[What the task asks]:
Show all lines from the data that include the word "label".

[Information provided]:
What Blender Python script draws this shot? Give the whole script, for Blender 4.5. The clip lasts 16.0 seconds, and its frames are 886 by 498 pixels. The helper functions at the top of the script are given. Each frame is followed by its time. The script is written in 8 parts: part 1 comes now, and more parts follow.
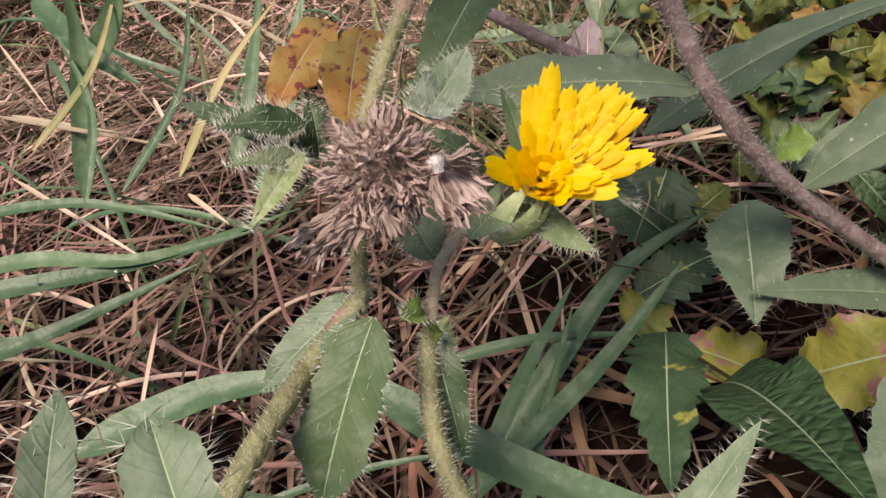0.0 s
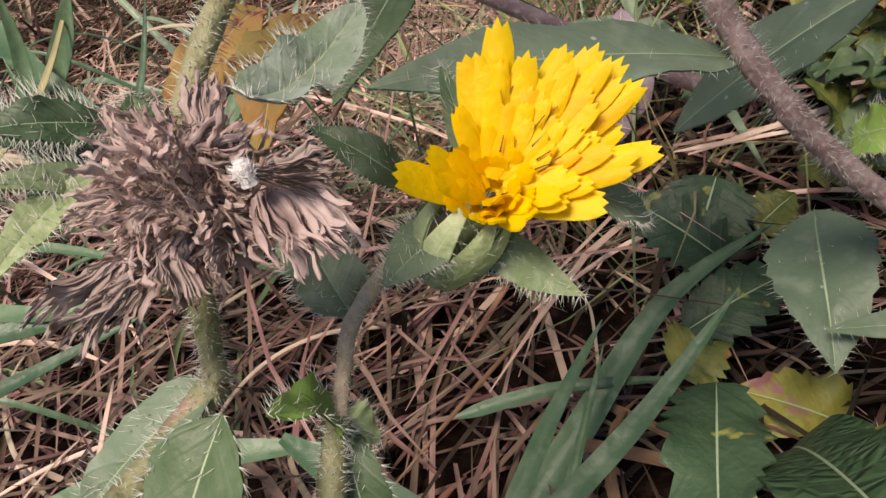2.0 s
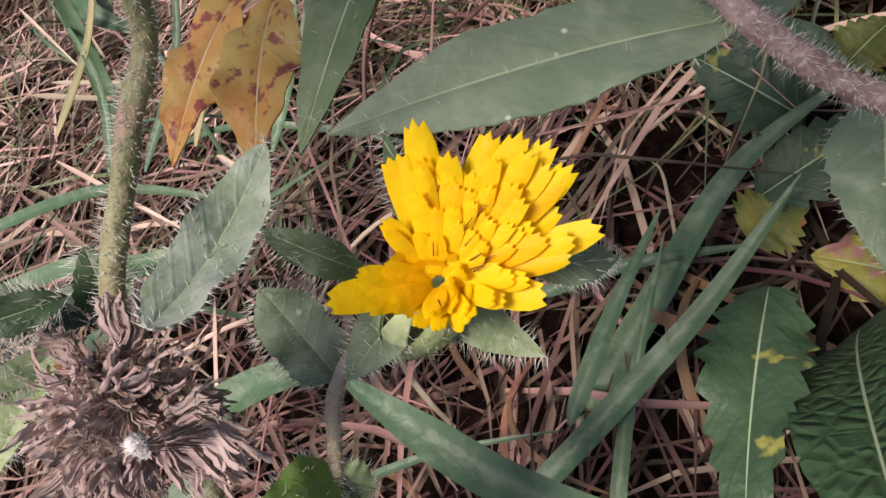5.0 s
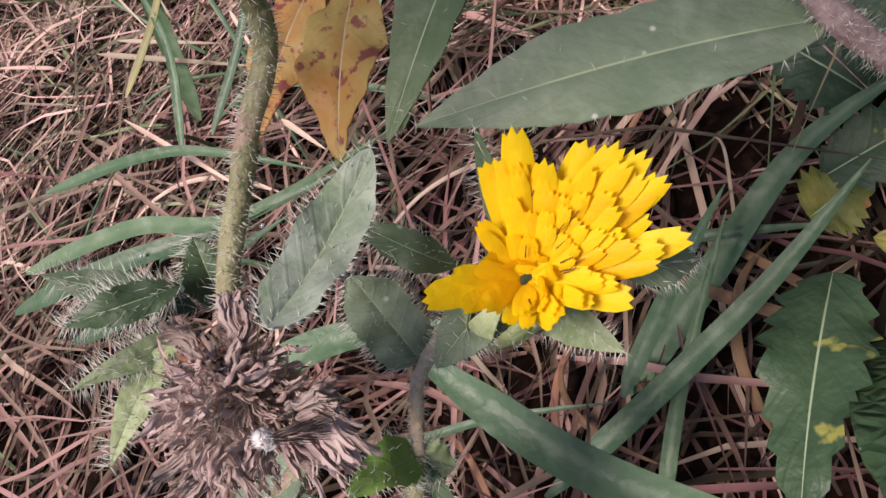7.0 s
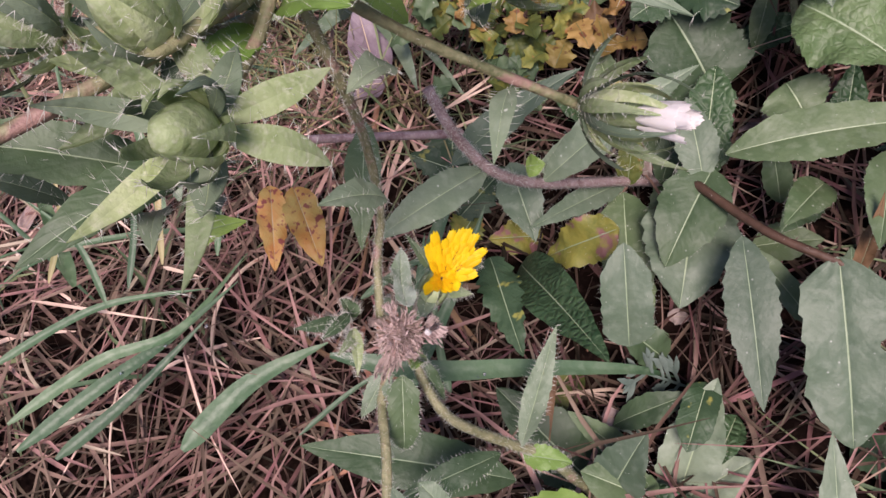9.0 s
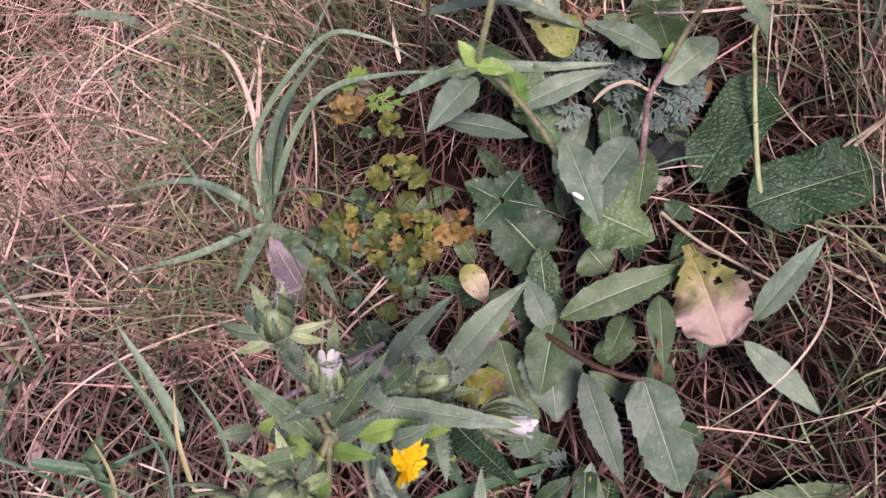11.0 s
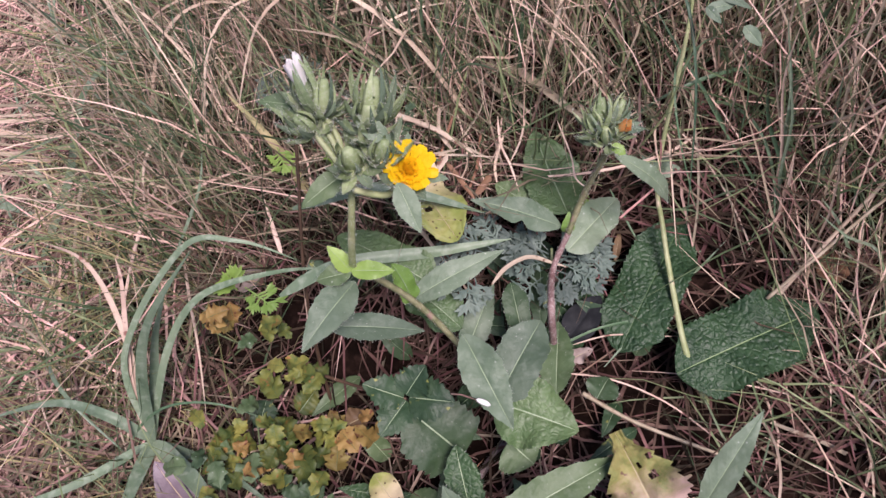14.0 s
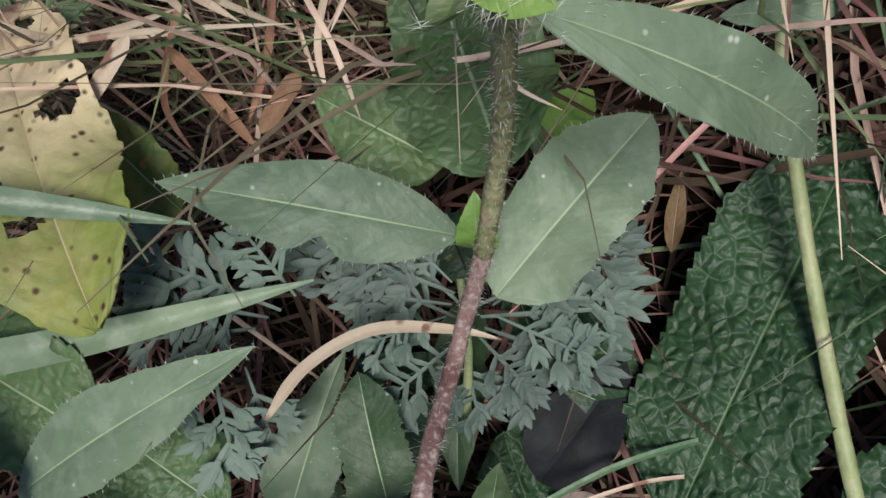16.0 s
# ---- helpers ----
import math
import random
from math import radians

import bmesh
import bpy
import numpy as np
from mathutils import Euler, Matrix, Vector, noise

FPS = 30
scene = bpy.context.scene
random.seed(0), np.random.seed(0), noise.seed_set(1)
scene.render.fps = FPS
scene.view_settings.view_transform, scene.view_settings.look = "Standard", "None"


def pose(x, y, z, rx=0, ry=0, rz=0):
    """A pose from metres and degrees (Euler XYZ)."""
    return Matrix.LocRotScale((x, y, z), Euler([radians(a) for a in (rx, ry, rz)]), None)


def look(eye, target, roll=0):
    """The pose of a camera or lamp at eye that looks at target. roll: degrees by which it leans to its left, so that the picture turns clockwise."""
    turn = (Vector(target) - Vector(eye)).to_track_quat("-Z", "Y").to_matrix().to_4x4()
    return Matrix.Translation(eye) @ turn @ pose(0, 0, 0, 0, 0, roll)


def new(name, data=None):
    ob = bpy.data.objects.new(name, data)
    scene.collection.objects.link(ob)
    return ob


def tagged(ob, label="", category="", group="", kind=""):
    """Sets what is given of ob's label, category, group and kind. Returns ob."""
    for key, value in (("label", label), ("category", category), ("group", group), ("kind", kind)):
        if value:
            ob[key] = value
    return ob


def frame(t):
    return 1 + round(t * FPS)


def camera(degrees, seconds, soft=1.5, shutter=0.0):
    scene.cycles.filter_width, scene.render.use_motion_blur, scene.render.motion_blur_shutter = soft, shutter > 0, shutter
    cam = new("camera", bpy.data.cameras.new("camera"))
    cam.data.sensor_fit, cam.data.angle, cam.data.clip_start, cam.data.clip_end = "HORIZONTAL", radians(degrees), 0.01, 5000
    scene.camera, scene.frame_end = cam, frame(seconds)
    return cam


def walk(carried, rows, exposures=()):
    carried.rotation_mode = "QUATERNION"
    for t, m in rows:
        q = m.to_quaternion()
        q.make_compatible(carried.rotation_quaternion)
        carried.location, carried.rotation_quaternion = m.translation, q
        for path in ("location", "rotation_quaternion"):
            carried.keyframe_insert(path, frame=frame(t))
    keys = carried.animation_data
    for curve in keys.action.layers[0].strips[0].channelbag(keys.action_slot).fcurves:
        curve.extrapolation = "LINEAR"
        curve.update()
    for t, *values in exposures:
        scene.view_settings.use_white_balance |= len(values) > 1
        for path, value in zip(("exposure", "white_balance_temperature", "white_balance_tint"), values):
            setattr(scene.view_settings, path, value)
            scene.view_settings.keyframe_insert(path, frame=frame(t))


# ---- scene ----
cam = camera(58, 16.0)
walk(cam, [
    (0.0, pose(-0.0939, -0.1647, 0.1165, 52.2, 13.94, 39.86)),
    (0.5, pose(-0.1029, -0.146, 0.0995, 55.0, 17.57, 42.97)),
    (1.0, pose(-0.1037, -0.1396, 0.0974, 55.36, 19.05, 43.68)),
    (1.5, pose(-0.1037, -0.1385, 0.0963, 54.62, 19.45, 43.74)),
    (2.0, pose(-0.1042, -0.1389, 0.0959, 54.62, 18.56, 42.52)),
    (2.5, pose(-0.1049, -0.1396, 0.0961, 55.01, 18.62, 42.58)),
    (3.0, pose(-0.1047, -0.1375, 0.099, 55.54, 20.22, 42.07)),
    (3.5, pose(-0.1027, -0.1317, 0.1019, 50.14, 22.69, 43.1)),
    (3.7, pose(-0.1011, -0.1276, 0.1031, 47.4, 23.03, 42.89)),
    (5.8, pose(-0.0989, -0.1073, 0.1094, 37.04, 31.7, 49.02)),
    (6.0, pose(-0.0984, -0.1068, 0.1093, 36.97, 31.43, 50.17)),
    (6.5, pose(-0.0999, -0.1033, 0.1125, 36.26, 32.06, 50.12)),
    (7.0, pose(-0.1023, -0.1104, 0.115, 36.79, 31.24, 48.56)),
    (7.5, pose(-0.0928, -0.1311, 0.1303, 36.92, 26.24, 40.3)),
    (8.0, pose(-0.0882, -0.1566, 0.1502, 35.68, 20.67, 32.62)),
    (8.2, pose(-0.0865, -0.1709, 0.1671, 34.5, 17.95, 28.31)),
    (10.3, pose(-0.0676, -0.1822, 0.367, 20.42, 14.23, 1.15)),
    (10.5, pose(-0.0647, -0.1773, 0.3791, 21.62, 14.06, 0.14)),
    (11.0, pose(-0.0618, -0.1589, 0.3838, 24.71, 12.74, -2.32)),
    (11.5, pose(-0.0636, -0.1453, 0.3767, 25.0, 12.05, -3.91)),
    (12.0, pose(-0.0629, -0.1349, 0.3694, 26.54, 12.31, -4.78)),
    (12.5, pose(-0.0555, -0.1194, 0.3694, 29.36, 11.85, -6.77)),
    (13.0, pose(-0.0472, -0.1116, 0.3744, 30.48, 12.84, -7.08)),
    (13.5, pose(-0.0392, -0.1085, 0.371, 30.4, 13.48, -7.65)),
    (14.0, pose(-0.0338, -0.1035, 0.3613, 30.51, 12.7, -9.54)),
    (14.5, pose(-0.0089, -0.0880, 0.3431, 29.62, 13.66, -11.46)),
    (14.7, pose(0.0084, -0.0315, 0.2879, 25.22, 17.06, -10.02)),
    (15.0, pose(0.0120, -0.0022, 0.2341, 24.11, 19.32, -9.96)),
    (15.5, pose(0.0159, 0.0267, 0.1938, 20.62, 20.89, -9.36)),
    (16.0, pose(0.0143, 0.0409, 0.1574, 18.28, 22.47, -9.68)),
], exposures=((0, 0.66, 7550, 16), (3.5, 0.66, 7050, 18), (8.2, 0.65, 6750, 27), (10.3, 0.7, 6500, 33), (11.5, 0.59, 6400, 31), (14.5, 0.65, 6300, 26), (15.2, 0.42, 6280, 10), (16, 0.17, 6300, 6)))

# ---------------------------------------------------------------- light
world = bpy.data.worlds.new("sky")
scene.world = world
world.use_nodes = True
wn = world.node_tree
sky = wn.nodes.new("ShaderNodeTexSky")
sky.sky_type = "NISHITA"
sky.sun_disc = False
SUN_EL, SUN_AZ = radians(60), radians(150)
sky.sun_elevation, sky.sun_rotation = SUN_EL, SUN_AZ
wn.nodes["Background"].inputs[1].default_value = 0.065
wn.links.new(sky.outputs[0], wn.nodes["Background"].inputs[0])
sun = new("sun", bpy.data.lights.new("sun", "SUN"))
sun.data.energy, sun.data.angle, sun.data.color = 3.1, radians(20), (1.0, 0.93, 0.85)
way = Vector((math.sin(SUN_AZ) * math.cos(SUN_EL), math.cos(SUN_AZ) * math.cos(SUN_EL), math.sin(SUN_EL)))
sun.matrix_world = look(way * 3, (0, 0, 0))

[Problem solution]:
def tagged(ob, label="", category="", group="", kind=""):
    """Sets what is given of ob's label, category, group and kind. Returns ob."""
    for key, value in (("label", label), ("category", category), ("group", group), ("kind", kind)):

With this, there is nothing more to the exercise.